1. Introduction

 

Remarks

이 글은 인하대학교 최동완 교수님의 빅데이터컴퓨팅 수업을 정리한 자료입니다.


1. Course Overview

1) True course name

Algorithms and Data Structures to deal with Big Data

2) What about?

How to process and analyze Big Data in an algorithmic perspective

3) Not about

ML, how to use Big Data platforms

4) About

CS theory course (data structures, algorithms, discrete math, probability)

5) Major topics

  • What is Big Data?
  • Fundumental problems in Big data
    • Intro to Randomized Algorithms(Quick sort, Min-cut algorithm)
    • Membership problem(Bloom filter)
    • Stream data processing(Frequency estimation, counting problem)
    • Similarity search(Locality-sensitive hashing for high-dimensional data)
  • Parallel data processing platforms(Map Reduce, Spark in the theoretical point of view)

2. What is Big Data?

Big Data Broad general term for data sets so large and complex that traditional data processing and storage techniques(traditional RDBMs, deterinistic algo., main memory algo., algorithms running on a single machine) are inadequate Big Data(scalability) $\approx$ Data Science(statistical aspects, accuracy) $\supset$ Maching Learning

1) How Statisticians See Data Science

1 In fact, many data scientists are in Software Development

2) How Computer Scientists See Data Science

2 Math and Statistics don’t deliver data science directly, only do it though the algo.(e.g. ML algo.)

3) The words keep changing (re-branding)

Data Mining(2000) → Big Data(2010) → Data Science(2017)

4) V’s of Big Data

  • Volume (scale of data) By 2025, the global data will grow to 175ZB(175 * 10$^9$TB) 300 hours of video to YouTube per minute

  • Velocity (fast generated, streaming data) Modern cars have at least 100 sensors that monitor items

  • Variety (high-dimensional, unstructured) Most of data is not stored at Database
    • 400 million tweets per day
    • 4 billion hours of video per day
    • 420 million wearable health monitors
    • 30 billion Facebook contents shared per month
  • Veracity (high uncertainty) Poor data quality costs the US economy around 3.1 trillion USD per year (fake news, social media data)

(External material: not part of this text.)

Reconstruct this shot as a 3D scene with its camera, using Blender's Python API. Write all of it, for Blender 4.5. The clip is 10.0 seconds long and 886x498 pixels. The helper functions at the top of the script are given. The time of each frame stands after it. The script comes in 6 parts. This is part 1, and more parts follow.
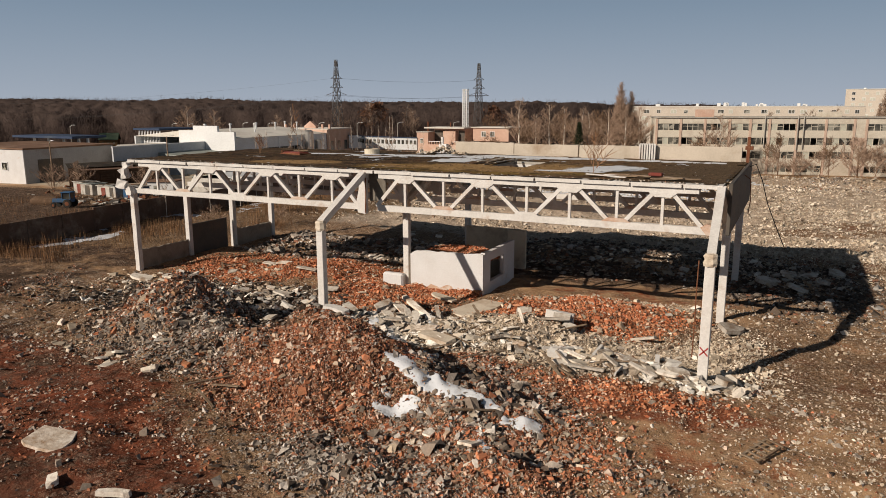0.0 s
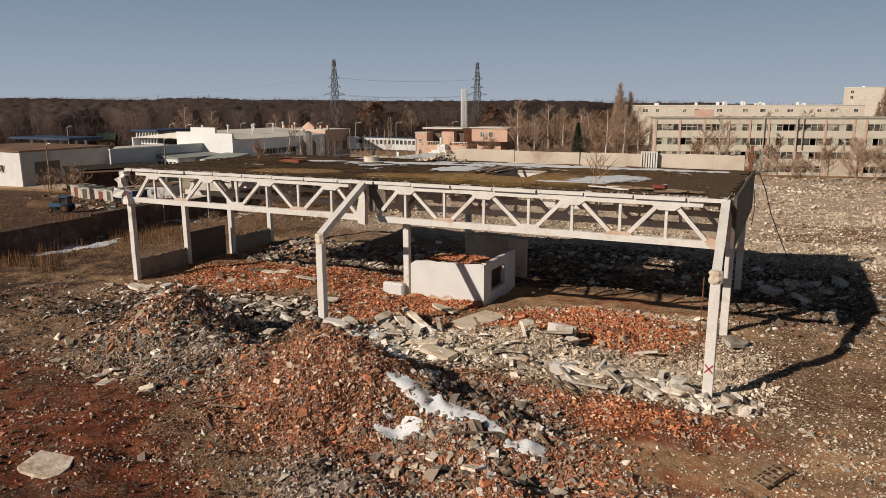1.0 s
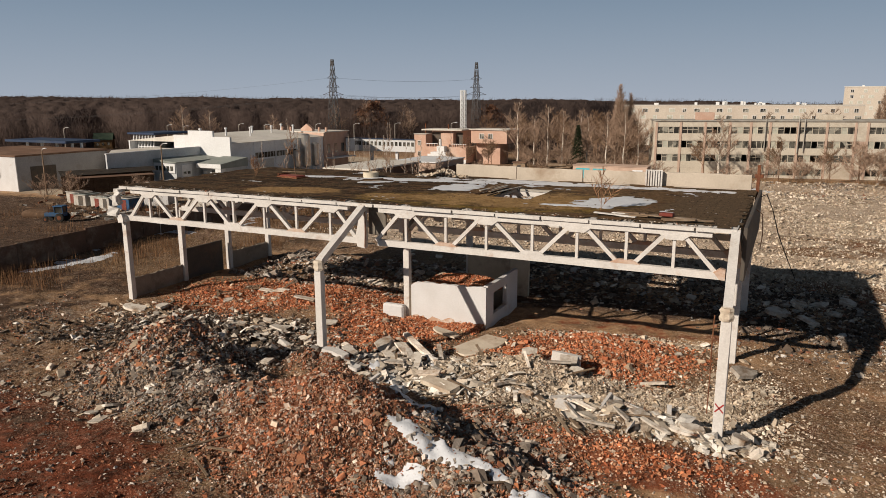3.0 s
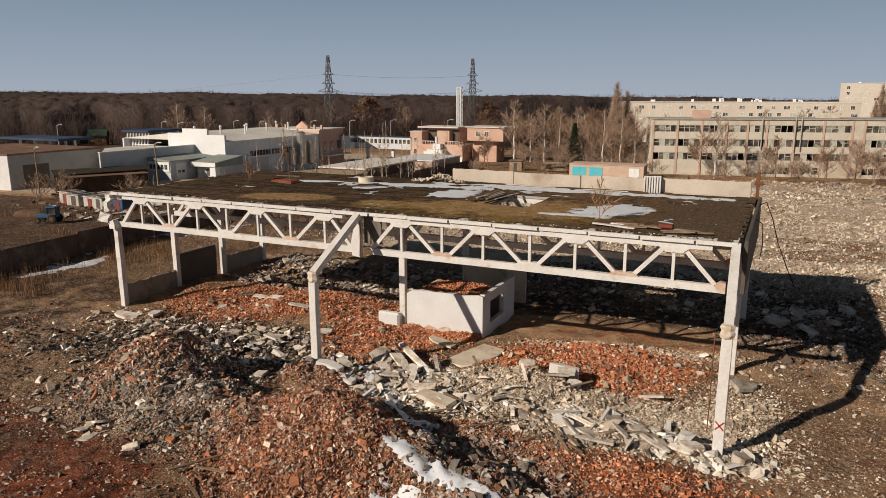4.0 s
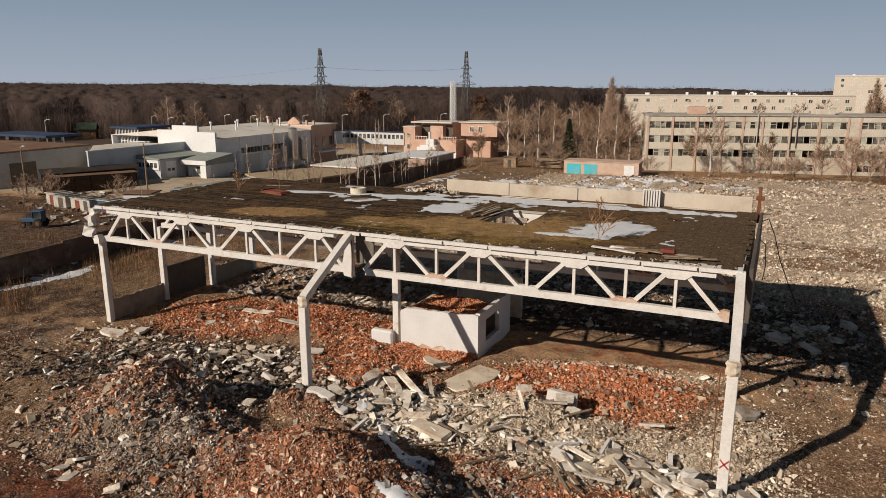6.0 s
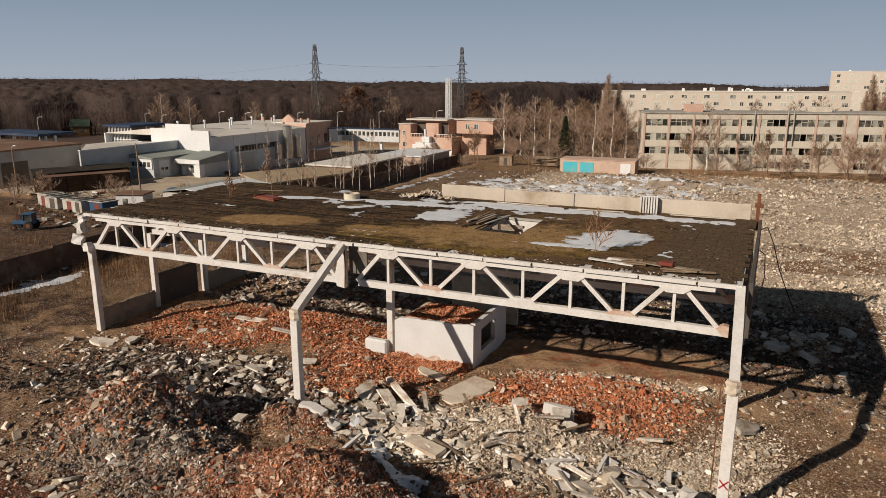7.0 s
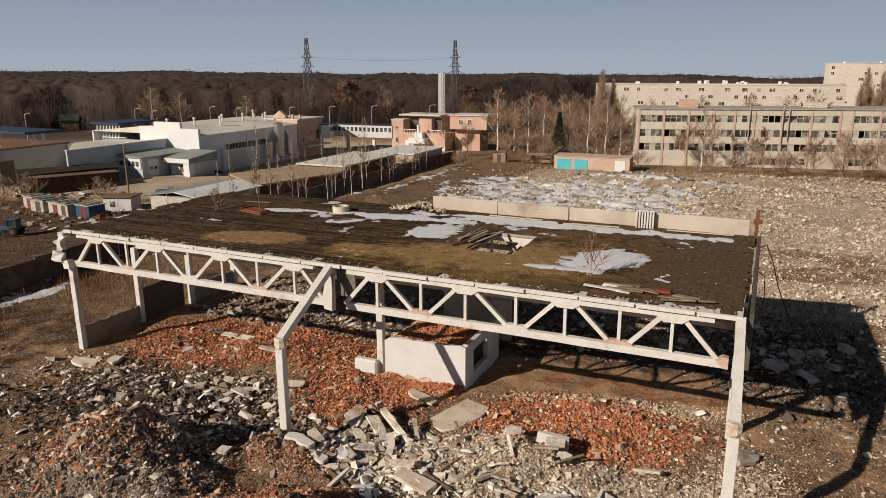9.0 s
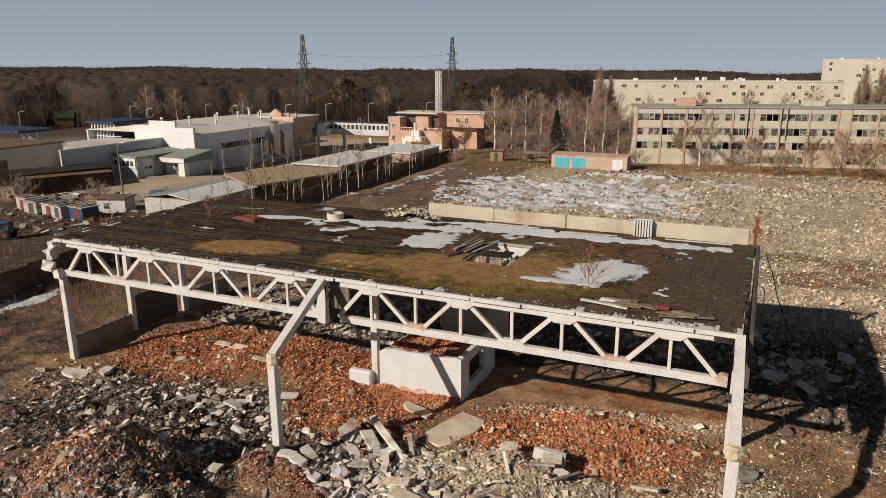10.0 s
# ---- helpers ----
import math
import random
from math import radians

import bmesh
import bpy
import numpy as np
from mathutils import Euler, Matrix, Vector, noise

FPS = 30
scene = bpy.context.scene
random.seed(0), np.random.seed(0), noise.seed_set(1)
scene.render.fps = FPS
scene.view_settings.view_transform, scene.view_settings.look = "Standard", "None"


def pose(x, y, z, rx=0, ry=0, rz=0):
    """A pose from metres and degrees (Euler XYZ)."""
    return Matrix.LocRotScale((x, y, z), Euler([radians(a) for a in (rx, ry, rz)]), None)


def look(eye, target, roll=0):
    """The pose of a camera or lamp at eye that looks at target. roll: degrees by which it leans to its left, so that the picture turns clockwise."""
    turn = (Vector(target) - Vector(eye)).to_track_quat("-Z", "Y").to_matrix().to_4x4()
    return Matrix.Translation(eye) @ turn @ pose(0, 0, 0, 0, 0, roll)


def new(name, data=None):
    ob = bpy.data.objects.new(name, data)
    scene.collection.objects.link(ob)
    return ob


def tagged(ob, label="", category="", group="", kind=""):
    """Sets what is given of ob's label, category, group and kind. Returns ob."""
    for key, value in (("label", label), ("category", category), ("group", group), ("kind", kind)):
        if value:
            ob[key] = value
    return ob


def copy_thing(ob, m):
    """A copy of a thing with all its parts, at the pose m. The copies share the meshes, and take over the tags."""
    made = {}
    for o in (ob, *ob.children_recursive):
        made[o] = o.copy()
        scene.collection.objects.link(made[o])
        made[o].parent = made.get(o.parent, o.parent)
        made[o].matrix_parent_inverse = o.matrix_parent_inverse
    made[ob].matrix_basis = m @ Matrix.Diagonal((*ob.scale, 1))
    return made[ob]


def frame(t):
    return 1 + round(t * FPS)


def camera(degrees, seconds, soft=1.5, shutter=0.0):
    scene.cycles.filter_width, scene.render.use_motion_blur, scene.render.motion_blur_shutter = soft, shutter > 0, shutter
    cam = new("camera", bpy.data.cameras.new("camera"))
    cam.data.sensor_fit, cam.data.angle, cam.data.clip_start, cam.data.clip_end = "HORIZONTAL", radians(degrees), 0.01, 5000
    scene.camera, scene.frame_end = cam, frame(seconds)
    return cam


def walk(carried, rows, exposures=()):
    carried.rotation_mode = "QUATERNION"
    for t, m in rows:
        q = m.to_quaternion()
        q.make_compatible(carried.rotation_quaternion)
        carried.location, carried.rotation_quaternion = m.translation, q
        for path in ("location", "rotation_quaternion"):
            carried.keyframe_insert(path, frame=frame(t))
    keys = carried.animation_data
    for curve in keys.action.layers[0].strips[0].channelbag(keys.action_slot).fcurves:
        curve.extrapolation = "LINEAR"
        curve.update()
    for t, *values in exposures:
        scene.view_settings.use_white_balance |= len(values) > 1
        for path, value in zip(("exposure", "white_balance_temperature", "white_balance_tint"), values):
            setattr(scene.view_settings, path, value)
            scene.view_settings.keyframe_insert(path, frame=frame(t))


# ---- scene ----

3. What to do with Big Data?

1) Knowledge Extraction from Data

Data → Information → Knowledge

  • 3 steps are needed for Big Data(Data Science)
    1. Stored (Data Engineering)
    2. Managed (Data Engineering)
    3. Analyzed (Data Mining, Data Engineering, Data Scientist, Data Analyst)

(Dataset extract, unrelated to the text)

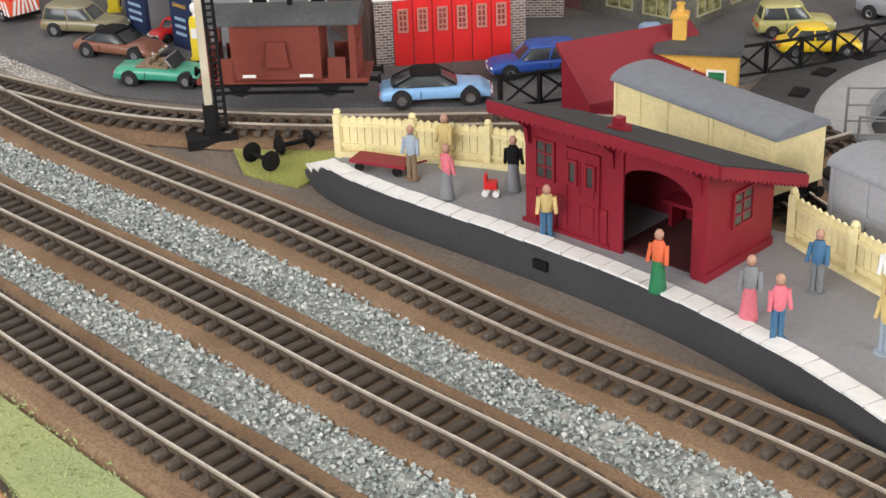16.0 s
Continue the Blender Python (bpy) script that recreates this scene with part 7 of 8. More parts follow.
def plan_ring(x0, x1, hw, z, power=0.42):
    """A soft-cornered outline seen from above."""
    pts = []
    for k in range(24):
        a = math.tau * k / 24 + 0.13
        u, v = math.cos(a), math.sin(a)
        pts.append(((x0 + x1) / 2 + (x1 - x0) / 2 * math.copysign(abs(u) ** power, u), hw * math.copysign(abs(v) ** power, v), z))
    return pts


STYLES = {  # cabin (rear foot, rear top, front top, front foot), belt heights (tail, middle, bonnet, nose), roof height, all as parts of the length
    "saloon": ((0.12, 0.26, 0.55, 0.70), (0.19, 0.21, 0.205, 0.15), 0.325),
    "estate": ((0.03, 0.07, 0.56, 0.70), (0.2, 0.21, 0.2, 0.15), 0.335),
    "coupe": ((0.10, 0.32, 0.52, 0.70), (0.17, 0.2, 0.185, 0.12), 0.295),
    "open": ((0.0, 0.0, 0.0, 0.0), (0.18, 0.2, 0.185, 0.13), 0.29),
    "jeep": ((0.02, 0.05, 0.56, 0.66), (0.23, 0.24, 0.235, 0.19), 0.4),
    "van": ((0.5, 0.52, 0.80, 0.96), (0.24, 0.24, 0.22, 0.15), 0.43),
}


def car(P, Q, style, paint, label, roof=None, rim=None, z=1.0, stripe=None, seats=None, height=1.0, nose_at_q=True, windows=True):
    """A die-cast car standing from P to Q, its nose at Q."""
    if not nose_at_q:
        P, Q = Q, P
    ln = math.dist(P, Q)
    t = thing("toy_car", *P, z, math.degrees(math.atan2(Q[1] - P[1], Q[0] - P[0])), label, "car", "die-cast cars about the town")
    hw = ln * 0.2
    (a, b, c, d), belt, top = STYLES[style]
    belt = [v * height for v in belt]
    top *= height
    z0 = ln * 0.055
    st = [(0.0, 0.82, belt[0] * 0.82), (0.03, 0.95, belt[0]), (0.2, 1.0, belt[1]), (0.5, 1.0, belt[1]), (0.7, 1.0, belt[2]), (0.9, 0.95, belt[2] * 0.93), (0.97, 0.9, belt[3] * 1.1), (1.0, 0.8, belt[3] * 0.85)]
    fine = []
    for (x, k, h), (x2, k2, h2) in zip(st, st[1:]):
        for i in range(4):
            u = i / 4
            u2 = u * u * (3 - 2 * u)
            fine.append((x + (x2 - x) * u, k + (k2 - k) * u2, h + (h2 - h) * u2))
    fine.append(st[-1])
    body = part("body", Geo().loft([rounded(ln * x, hw * k, z0, ln * h) for x, k, h in fine]), paint, t, smooth=True)
    zb, zt = ln * belt[1] * 0.97, ln * top
    if style == "open":
        part("cockpit", Geo().box(ln * 0.25, -hw * 0.78, ln * belt[1] - 1, ln * 0.6, hw * 0.78, ln * belt[1] + 0.25), seats or black_d, t)
        for y in (-0.4, 0.4):
            part("seat", Geo().box(ln * 0.36, hw * (y - 0.28), ln * belt[1], ln * 0.4, hw * (y + 0.28), ln * belt[1] + 2.6).box(ln * 0.4, hw * (y - 0.28), ln * belt[1], ln * 0.5, hw * (y + 0.28), ln * belt[1] + 0.8), seats or black_d, t)
        ws = part("windscreen", Geo().prism([(ln * 0.66, ln * belt[1] * 0.97), (ln * 0.58, ln * top), (ln * 0.6, ln * top), (ln * 0.68, ln * belt[1] * 0.97)], "y", -hw * 0.8, hw * 0.8), car_glass, t)
        part("screen_frame", Geo().cyl((ln * 0.66, -hw * 0.85, ln * belt[1]), (ln * 0.585, -hw * 0.8, zt), 0.4, 0.4, 6).cyl((ln * 0.66, hw * 0.85, ln * belt[1]), (ln * 0.585, hw * 0.8, zt), 0.4, 0.4, 6).cyl((ln * 0.585, -hw * 0.8, zt), (ln * 0.585, hw * 0.8, zt), 0.45, 0.45, 6), chrome, ws)
    else:
        at = lambda u: (ln * (a + (b - a) * u ** 1.15), ln * (d + (c - d) * u ** 1.1), hw * (0.93 - 0.2 * u ** 1.6))
        cabin = part("cabin_glass", Geo().loft([plan_ring(*at(u), zb - 0.4 + (zt - zb) * u) for u in (0, 0.25, 0.5, 0.7, 0.86)]), car_glass, t, "dark car windows", smooth=True)
        x0, x1, yw = at(0.84)
        part("roof", Geo().loft([plan_ring(x0 - 0.3 + i, x1 + 0.3 - i, yw + 0.25 - i * 0.7, zb + (zt - zb) * u) for i, u in ((0, 0.82), (0.1, 0.92), (0.7, 1.0), (2.0, 1.06), (4.5, 1.09))]), roof or paint, t, smooth=True)
        for y in (-1, 1):
            for f in (0.03, 0.52, 0.97):
                if f == 0.52 and roof is black_d:
                    continue
                g = Geo()
                for u, u2 in ((0, 0.3), (0.3, 0.6), (0.6, 0.86)):
                    ends = []
                    for v in (u, u2):
                        x0, x1, yw = at(v)
                        ends.append((x0 + (x1 - x0) * f, y * yw * (1.0 if f == 0.52 else 0.82), zb - 0.4 + (zt - zb) * v))
                    g.cyl(*ends, 0.55, 0.5, 6)
                part("pillar", g, roof or paint, cabin)
    r = ln * 0.075
    for x in (0.19, 0.8):
        for s in (-1, 1):
            # black disc paints the shaded hollow round the wheel
            part("wheel_arch", Geo().cyl((ln * x, s * hw * 0.7, r * 1.05), (ln * x, s * (hw + 0.12), r * 1.05), r * 1.25, r * 1.25, 16), rubber, body)
            road_wheel(t, ln * x, s * (hw - 0.5), r, rim)
    part("bumper", Geo().box(ln * 0.97, -hw * 0.85, z0 + 0.3, ln * 1.012, hw * 0.85, z0 + 1.7), chrome, t)
    part("bumper", Geo().box(-ln * 0.012, -hw * 0.85, z0 + 0.3, ln * 0.03, hw * 0.85, z0 + 1.7), chrome, t)
    for s in (-1, 1):
        part("headlight", Geo().cyl((ln * 0.97, s * hw * 0.62, ln * belt[3] * 0.78), (ln * 1.0, s * hw * 0.62, ln * belt[3] * 0.76), 1.2, 1.2, 10), white_p, t)
        part("tail_light", Geo().box(-0.4, s * hw * 0.62 - 1, ln * belt[0] * 0.6, 0.6, s * hw * 0.62 + 1, ln * belt[0] * 0.78), red_p, t)
        part("door_line", Geo().box(ln * 0.36, s * (hw + 0.02) - 0.05, z0 + 1.5, ln * 0.36 + 0.35, s * (hw + 0.02) + 0.05, ln * belt[1] * 0.78), rubber, body)
        if stripe:
            part("side_stripe", Geo().box(ln * 0.08, min(s * hw, s * (hw + 0.15)), ln * belt[1] * 0.5, ln * 0.92, max(s * hw, s * (hw + 0.15)), ln * belt[1] * 0.68), stripe, body)
    part("number_plate", Geo().box(ln * 1.01, -2.2, z0 + 1.8, ln * 1.016, 2.2, z0 + 3), white_p, t)
    return t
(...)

$\Rightarrow$ Big Data: Data Enginnering and Data Mining technologies particularly for Very Large Data

2) Problems

  • Heterogenous data(unstructured, and various format) by multiple sources
  • Deterministic algo. → Randomized algo.(Focus!)
  • Main-memory algo. → External-memory algo. (I/O number matters)
  • Storage systems(DBs) → Big data processing platforms(Hadoop, Spark)

3) Data Scientist / Data Engineering

  • Data Scientist: All + Math!
  • Data Engineering: All + System, coding!